El buen salvaje

Los Goya y los Oscar son para el buenismo, no para el bueno

Ah, qué tiempos en los que Marlon Brando mandaba a una india para denostar el Oscar recibido

La industria cultural hace años que se tira en trampolín en aguas pantanosas. Ahí quedan los Goya. Ya llegarán los Oscar. Donde antes estaba la claridad de una película de Billy Wilder ahora todo se empuerca en la ciénaga de la ideología. En un tiempo no tan lejano solo había que seguir un camino de baldosas rojas: ser progre libraba a cualquier aspirante a artista de reprimendas, ahora encima hay que demostrar y fingir que se está a favor de la paz en el mundo (como diría la redacción de un escolar), en contra del cambio climático, de Onlyfans, del porno duro, de que los niños sean agredidos por la tecnología, de Bob Esponja (no de Bob Pop), y, por supuesto, de Donald Trump, da igual el motivo.

Los actores actúan dando el mismo mitin y piensan como una aspirante a Miss Mundo. Hasta uno malo como Richard Gere nos lanzó en los Goya de Granada una proclama para que nos construyéramos unos bunkers antifascismo, tanto era el miedo que supuraban sus palabras. Le dieron el Premio Internacional por, entre otras cualidades, «su atractivo físico», y por una vez la Academia de Cine no se equivoca. Richard Gere es un hombre guapo. Claro que habría que ver qué pasaría si dijeran eso de una actriz. En este neomundo las actrices no poseen atractivo físico, de hecho no poseen ningún atractivo, solo se las puede juzgar por lo bien o mal que imitan a Bette Davis.

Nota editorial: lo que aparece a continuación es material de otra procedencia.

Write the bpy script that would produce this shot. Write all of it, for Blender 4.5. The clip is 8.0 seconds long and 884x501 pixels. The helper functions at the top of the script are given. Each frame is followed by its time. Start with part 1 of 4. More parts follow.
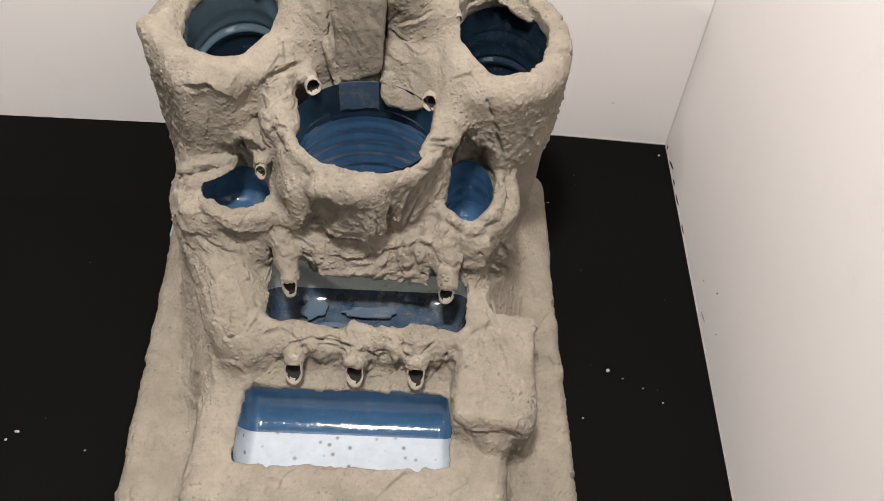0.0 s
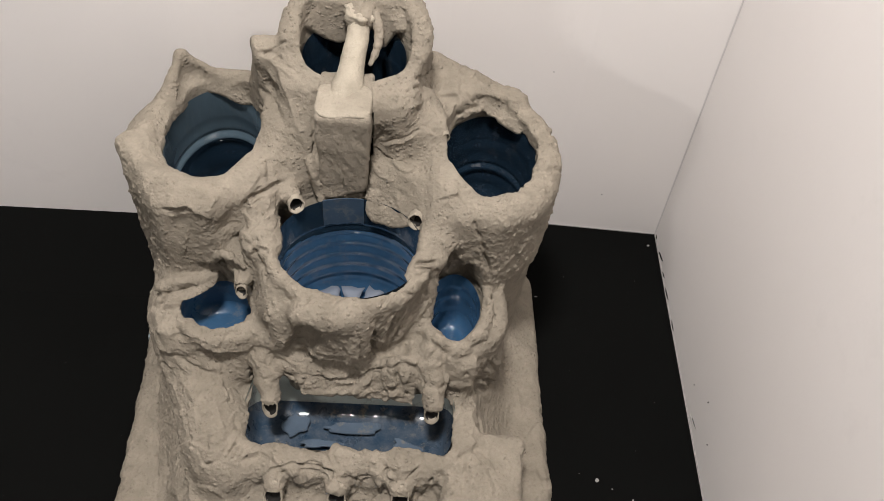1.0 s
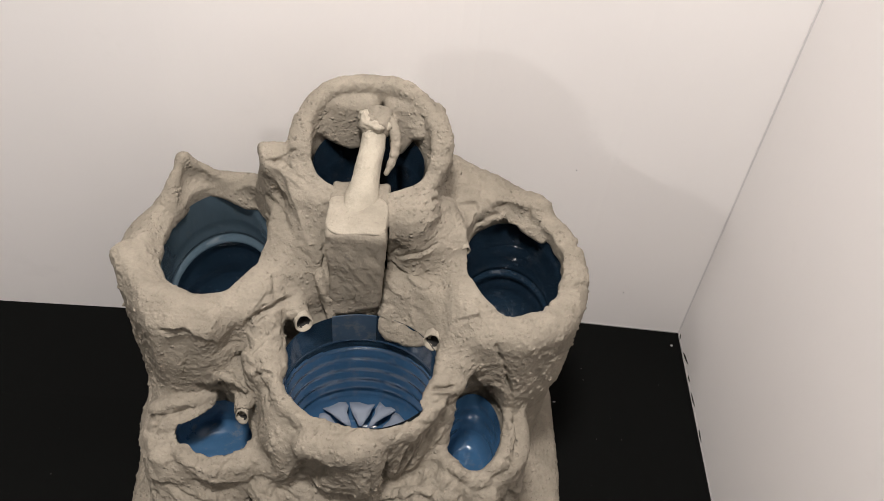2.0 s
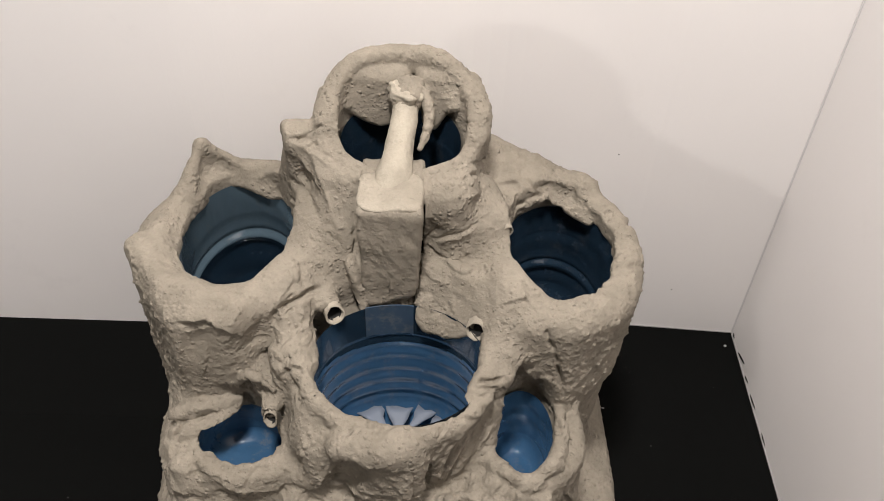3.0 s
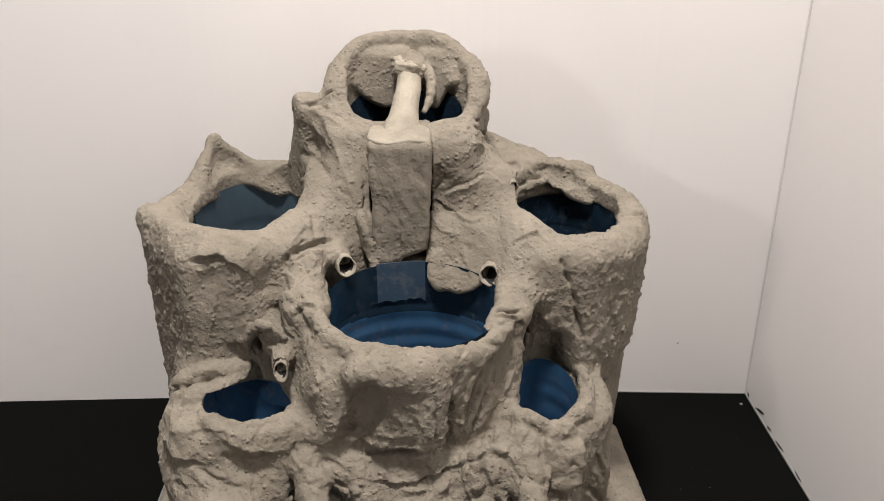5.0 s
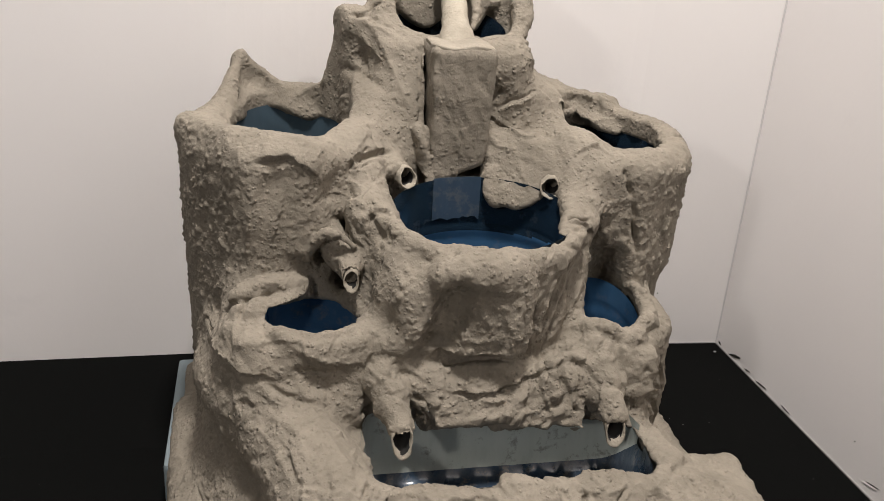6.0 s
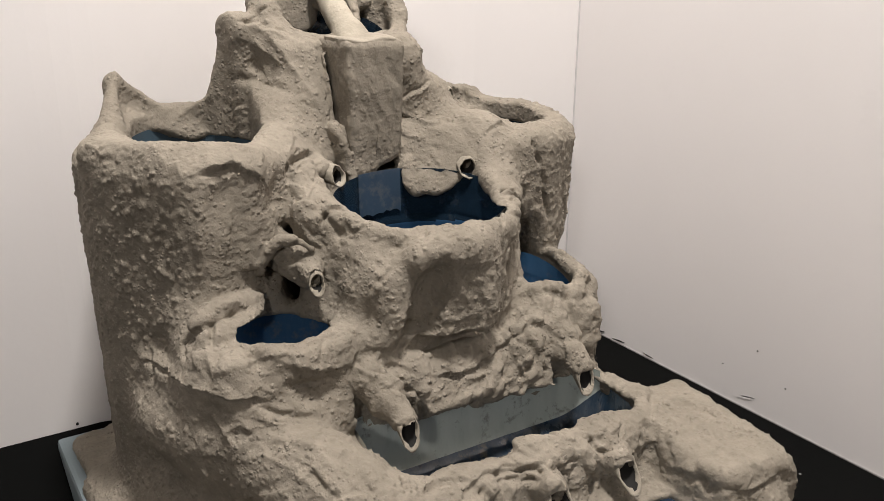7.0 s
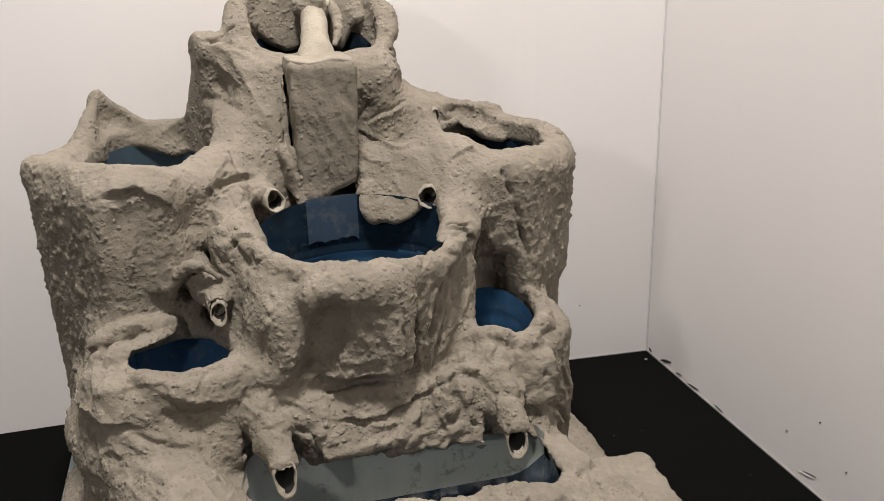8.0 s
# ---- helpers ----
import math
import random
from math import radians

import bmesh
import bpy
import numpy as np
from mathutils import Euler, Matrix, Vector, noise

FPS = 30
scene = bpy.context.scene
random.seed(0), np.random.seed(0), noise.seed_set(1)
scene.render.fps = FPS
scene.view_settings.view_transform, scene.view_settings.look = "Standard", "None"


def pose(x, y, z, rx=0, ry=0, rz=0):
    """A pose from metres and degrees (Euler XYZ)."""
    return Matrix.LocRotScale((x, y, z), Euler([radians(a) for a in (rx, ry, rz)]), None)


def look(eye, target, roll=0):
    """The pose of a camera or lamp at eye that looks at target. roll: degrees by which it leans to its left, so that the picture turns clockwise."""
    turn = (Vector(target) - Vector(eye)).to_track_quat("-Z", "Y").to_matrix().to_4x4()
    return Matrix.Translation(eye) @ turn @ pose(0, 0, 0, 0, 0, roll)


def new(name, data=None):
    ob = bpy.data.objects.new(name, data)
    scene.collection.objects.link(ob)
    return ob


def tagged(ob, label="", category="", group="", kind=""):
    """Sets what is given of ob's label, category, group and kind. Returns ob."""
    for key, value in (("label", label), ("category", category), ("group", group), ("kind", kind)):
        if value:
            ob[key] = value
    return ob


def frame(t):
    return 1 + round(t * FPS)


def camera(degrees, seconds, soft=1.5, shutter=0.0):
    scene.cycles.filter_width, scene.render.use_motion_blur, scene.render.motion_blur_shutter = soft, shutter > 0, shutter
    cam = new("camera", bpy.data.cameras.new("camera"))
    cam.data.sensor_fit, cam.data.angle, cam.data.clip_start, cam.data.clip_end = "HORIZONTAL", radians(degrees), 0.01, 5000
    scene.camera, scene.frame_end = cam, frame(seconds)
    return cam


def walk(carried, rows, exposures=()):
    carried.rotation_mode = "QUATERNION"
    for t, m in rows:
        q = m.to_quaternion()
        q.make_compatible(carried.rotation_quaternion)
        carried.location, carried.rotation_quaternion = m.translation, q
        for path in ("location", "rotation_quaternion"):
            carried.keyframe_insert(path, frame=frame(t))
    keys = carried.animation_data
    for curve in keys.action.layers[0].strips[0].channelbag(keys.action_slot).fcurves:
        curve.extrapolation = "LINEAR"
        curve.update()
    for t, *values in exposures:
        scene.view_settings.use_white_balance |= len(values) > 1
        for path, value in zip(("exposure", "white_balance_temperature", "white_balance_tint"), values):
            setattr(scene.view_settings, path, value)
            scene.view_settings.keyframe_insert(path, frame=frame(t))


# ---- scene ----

Las ceremonias de entregas de premios, de cine, de teatro, de música, no son más que una colección de aforismos mal escritos y peor vestidos. Cada cierto tiempo una cara embargada por el drama y el chupito de whisky para dar ánimo escupe a Greta Thunberg pero con morritos de Taylor Swift. Todos mueven los labios como en el playback de un mal videoclip para entonar la misma canción. Ellos piensan que es «Bella Ciao» y que el respetable los ve como Rosa Parks. Es un principio de psicopatía. Ah, qué tiempos en los que Marlon Brando mandaba a una india para denostar el Oscar recibido o cuando Fernando Fernán Gómez se quedó en su casa el año de «El viaje a ninguna parte». Fernán Gómez podría pronunciar lo que quisiera porque sabía pronunciar y distinguir un adverbio de un adjetivo. Su «A la mierda» era una manera de decir que nos quería pero que no le tocáramos los güevos. Lo de anoche y lo que se peina en Hollywood es solo espuma de los días mal tirada, como si Jorge Berlanga escribiera con faltas de ortografía.